Но еще более впечатляют “прозаические” (из раздела “Малая проза”) откровения поэта. Так, “12 подвигов Магнита”, то есть Кутилова, начинаются сообщением: “1. В Новосибирске имел любовницу в возрасте 54 года и весом в 109 кг”, а заканчиваются известием о попытке “всучить” А.Солженицыну “рукопись повести “Барахолка”. Тот не взял”. Можно поверить и другому, что “во мне, – пишет А.Кутилов, – осталось 15% совести”, достаточной лишь для того, “чтоб я не ходил по улице голый и слишком часто не плевал в колодец, из которого пью”. Можно согласиться и с утверждением М.Мудрика, что “хулиганство – и в поступках, и в словах – становилось ему подчас необходимым, чтобы ощущать себя (пусть порой таким непотребным образом) свободным человеком в несвободной стране”.
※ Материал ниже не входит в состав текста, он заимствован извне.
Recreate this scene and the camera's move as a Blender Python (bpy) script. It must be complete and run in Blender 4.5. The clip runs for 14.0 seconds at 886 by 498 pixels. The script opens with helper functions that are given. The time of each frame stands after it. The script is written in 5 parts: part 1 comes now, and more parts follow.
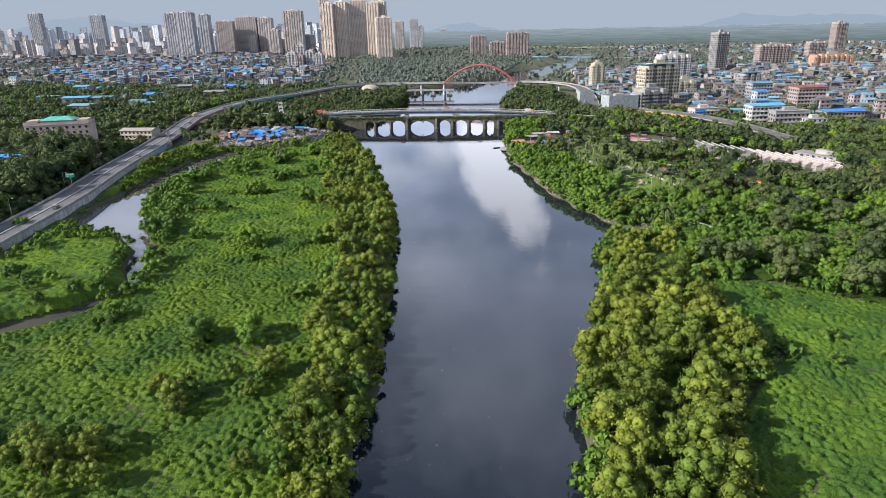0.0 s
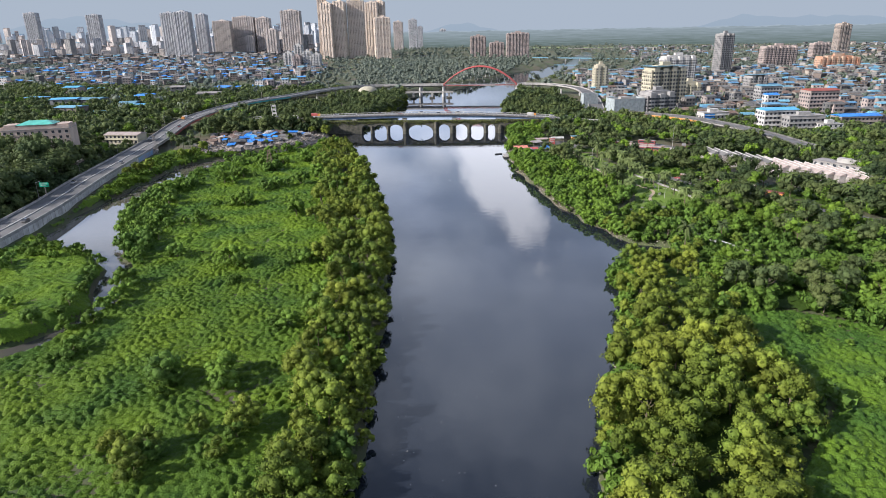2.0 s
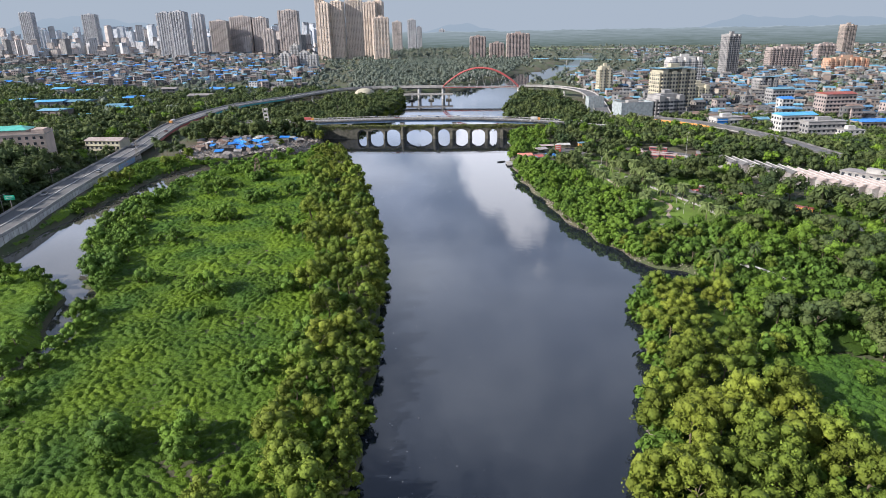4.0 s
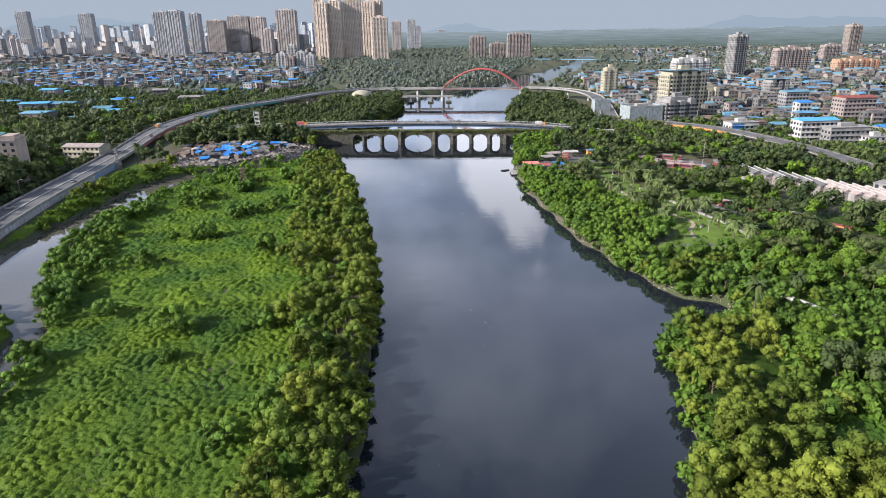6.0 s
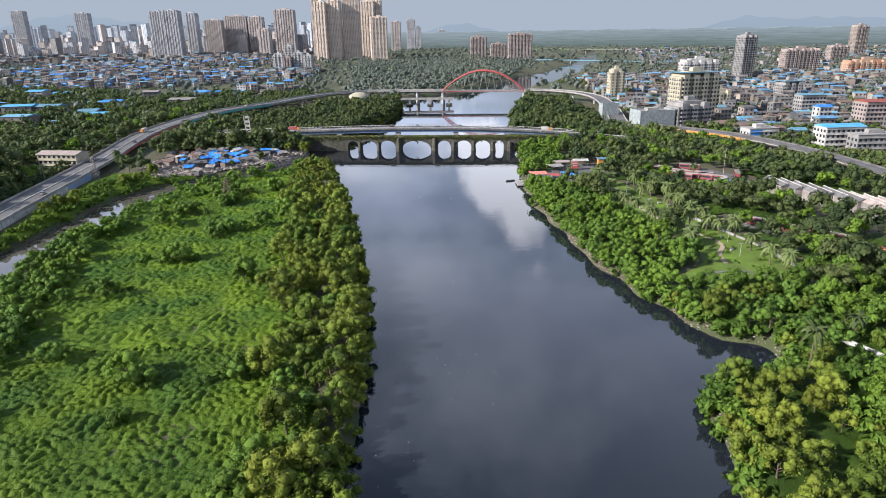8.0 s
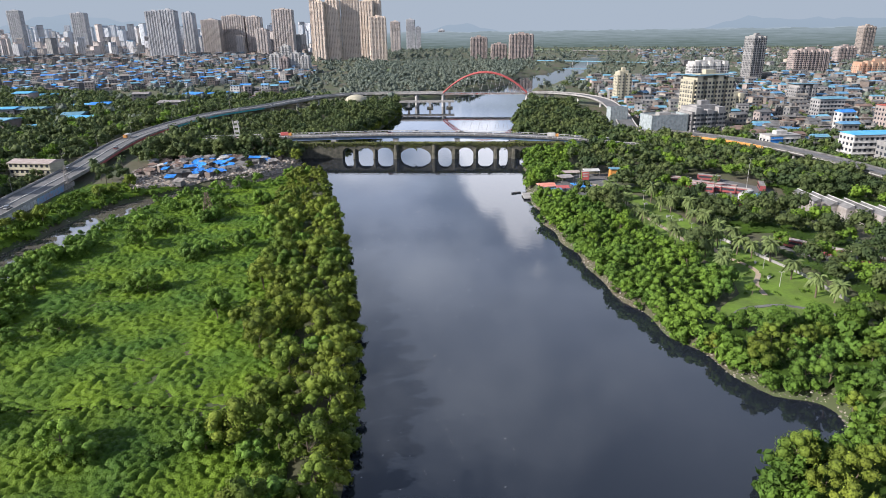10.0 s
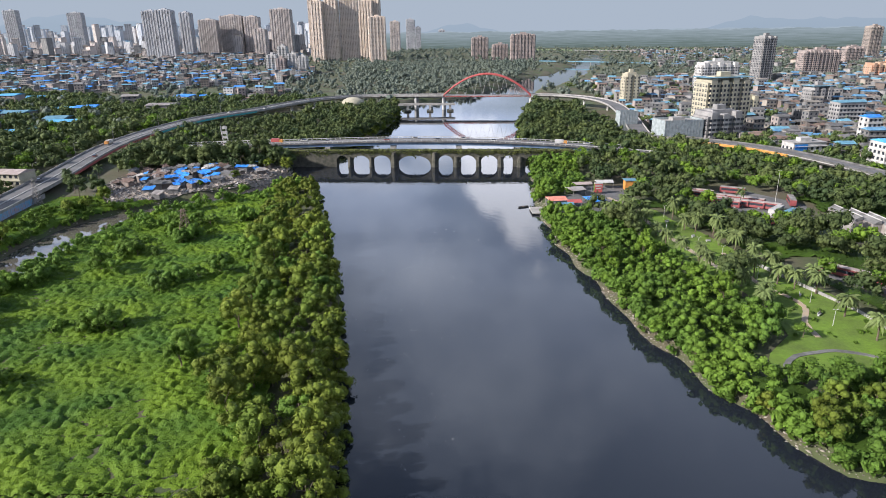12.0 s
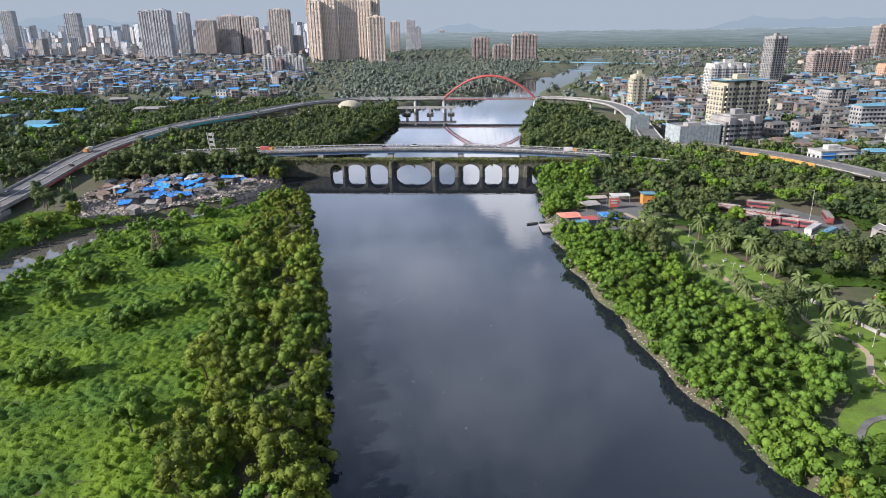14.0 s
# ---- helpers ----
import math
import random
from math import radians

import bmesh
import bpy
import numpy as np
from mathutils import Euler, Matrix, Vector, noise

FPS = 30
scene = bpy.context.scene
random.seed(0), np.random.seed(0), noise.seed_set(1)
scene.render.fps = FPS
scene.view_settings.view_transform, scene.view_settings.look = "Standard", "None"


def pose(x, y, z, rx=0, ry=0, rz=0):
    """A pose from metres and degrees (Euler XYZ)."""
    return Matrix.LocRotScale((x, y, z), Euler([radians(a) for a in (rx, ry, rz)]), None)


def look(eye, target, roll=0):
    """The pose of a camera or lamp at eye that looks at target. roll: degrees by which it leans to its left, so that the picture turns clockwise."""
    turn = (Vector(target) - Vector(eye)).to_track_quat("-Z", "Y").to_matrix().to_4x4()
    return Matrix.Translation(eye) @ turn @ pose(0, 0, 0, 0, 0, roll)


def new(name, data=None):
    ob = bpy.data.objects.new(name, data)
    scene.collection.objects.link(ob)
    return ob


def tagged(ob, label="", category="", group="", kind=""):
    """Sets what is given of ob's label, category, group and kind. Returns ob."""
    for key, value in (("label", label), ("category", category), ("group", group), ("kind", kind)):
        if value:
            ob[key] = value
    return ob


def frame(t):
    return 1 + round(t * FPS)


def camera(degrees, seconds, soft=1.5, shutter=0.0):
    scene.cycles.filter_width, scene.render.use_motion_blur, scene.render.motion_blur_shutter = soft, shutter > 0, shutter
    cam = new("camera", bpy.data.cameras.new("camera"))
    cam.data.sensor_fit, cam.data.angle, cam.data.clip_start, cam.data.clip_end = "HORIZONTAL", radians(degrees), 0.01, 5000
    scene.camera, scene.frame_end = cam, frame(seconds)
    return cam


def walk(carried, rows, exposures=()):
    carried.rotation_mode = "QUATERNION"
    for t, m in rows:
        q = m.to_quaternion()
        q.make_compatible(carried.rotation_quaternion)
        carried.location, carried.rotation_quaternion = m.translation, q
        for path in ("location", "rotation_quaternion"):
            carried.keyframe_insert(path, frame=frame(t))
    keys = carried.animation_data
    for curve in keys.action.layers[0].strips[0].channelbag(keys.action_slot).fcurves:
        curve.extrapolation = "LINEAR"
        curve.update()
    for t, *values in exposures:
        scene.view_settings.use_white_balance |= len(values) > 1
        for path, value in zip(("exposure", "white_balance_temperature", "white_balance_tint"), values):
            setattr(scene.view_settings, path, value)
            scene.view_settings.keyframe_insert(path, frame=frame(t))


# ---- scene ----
cam = camera(70.0, 14.0, 0.9)
METRES, EYE, TILT, LEAN, TURN = 173.25, 75.0, 0.76, 0.0, 0.0
ROWS = [
    (0.0, 0.0, 0.0, 0.0, -0.4, -19.82, 1.12),
    (0.5, 0.0002, 0.0259, -0.0003, -0.42, -19.81, 1.09),
    (1.0, 0.0001, 0.055, -0.0006, -0.44, -19.8, 1.06),
    (1.5, 0.0001, 0.0852, -0.0008, -0.45, -19.79, 1.03),
    (2.0, 0.0003, 0.1178, -0.0011, -0.46, -19.79, 0.99),
    (2.5, 0.0001, 0.1507, -0.0013, -0.49, -19.78, 0.98),
    (3.0, 0.0, 0.1854, -0.002, -0.5, -19.77, 0.96),
    (5.5, -0.0007, 0.3649, -0.0045, -0.57, -19.76, 0.85),
    (6.0, -0.001, 0.4015, -0.0051, -0.57, -19.77, 0.83),
    (6.5, -0.0012, 0.4393, -0.0058, -0.58, -19.76, 0.84),
    (7.0, -0.0014, 0.476, -0.0061, -0.57, -19.77, 0.82),
    (7.5, -0.0016, 0.5139, -0.0066, -0.58, -19.76, 0.8),
    (8.0, -0.0017, 0.551, -0.0071, -0.57, -19.76, 0.78),
    (10.5, -0.0024, 0.7374, -0.0094, -0.58, -19.74, 0.71),
    (11.0, -0.0025, 0.7755, -0.0099, -0.58, -19.75, 0.72),
    (11.5, -0.0029, 0.8125, -0.0106, -0.57, -19.74, 0.72),
    (12.0, -0.0031, 0.8503, -0.0109, -0.57, -19.74, 0.71),
    (12.5, -0.0034, 0.8873, -0.0114, -0.57, -19.73, 0.73),
    (13.0, -0.0038, 0.9251, -0.012, -0.56, -19.73, 0.74),
    (13.5, -0.0042, 0.962, -0.0127, -0.57, -19.72, 0.75),
    (14.0, -0.0044, 0.9999, -0.0132, -0.57, -19.71, 0.75),
]
walk(cam, [(t, pose(0, 0, EYE, TILT, LEAN, TURN) @ pose(METRES * x, METRES * y, METRES * z, 90 + pitch, roll, yaw)) for t, x, y, z, yaw, pitch, roll in ROWS], exposures=[(0.0, 0.92, 6050, 15)])

# ---- sky and sun ----
SUN_EL, SUN_AZ = 28.0, -110.0          # degrees; azimuth from +y towards +x
world = bpy.data.worlds.new("world")
scene.world = world
world.use_nodes = True
wt = world.node_tree
wt.nodes.clear()


def wnode(kind, **kw):
    n = wt.nodes.new(kind)
    for k, v in kw.items():
        n.inputs[k].default_value = v
    return n


def wmath(op, a, b=None, c=None, clamp=False):
    n = wt.nodes.new("ShaderNodeMath")
    n.operation, n.use_clamp = op, clamp
    for i, v in enumerate((a, b, c)):
        if v is None:
            continue
        if isinstance(v, (int, float)):
            n.inputs[i].default_value = v
        else:
            wt.links.new(v, n.inputs[i])
    return n.outputs[0]


def wmix(fac, a, b):
    n = wt.nodes.new("ShaderNodeMix")
    n.data_type = "RGBA"
    for sock, v in ((n.inputs[0], fac), (n.inputs[6], a), (n.inputs[7], b)):
        if isinstance(v, (int, float, tuple)):
            sock.default_value = v
        else:
            wt.links.new(v, sock)
    return n.outputs[2]


sky = wt.nodes.new("ShaderNodeTexSky")
sky.sky_type, sky.sun_disc = "NISHITA", False
sky.sun_elevation, sky.sun_rotation = radians(SUN_EL), radians(SUN_AZ)
sky.air_density, sky.dust_density, sky.ozone_density = 1.2, 2.5, 1.0
way = wt.nodes.new("ShaderNodeTexCoord").outputs["Generated"]
sep = wt.nodes.new("ShaderNodeSeparateXYZ")
wt.links.new(way, sep.inputs[0])
dx, dy, dz = sep.outputs
# clouds on a flat layer high above: the direction divided by its height
up = wmath("ADD", wmath("MAXIMUM", dz, 0.0), 0.12)
layer = wt.nodes.new("ShaderNodeCombineXYZ")
wt.links.new(wmath("DIVIDE", dx, up), layer.inputs[0])
wt.links.new(wmath("DIVIDE", dy, up), layer.inputs[1])


def wnoise(vec, scale, detail, rough, shift=(0, 0, 0)):
    m = wt.nodes.new("ShaderNodeMapping")
    m.inputs["Location"].default_value = shift
    wt.links.new(vec, m.inputs["Vector"])
    n = wnode("ShaderNodeTexNoise", Scale=scale, Detail=detail, Roughness=rough)
    wt.links.new(m.outputs[0], n.inputs["Vector"])
    return n.outputs["Fac"]


broken = wnoise(layer.outputs[0], 0.55, 6.0, 0.55, (3.1, 1.7, 0.0))
puffs = wnoise(way, 9.0, 5.0, 0.6, (0.4, 0.0, 0.9))
grey_cover = wmath("MULTIPLY", wmath("SUBTRACT", broken, 0.30), 4.0, clamp=True)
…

Но то, что А.Кутилов уникален как поэт, не подлежит сомнению. Сравнивая его с В.Хлебниковым и Н.Глазковым, Т.Кибировым или, скажем, Б.Рыжим, пытаясь представить его постмодернистом, вроде Вен.Ерофеева или “дикороссом” в обойме полусотни недавно обнародованных в книге “Приют неизвестных поэтов” (М., 2002), понимаешь, что А.Кутилов самодостаточен. Он принадлежит только к одной “обойме”, группе или направлению, что и его мятежная фамилия.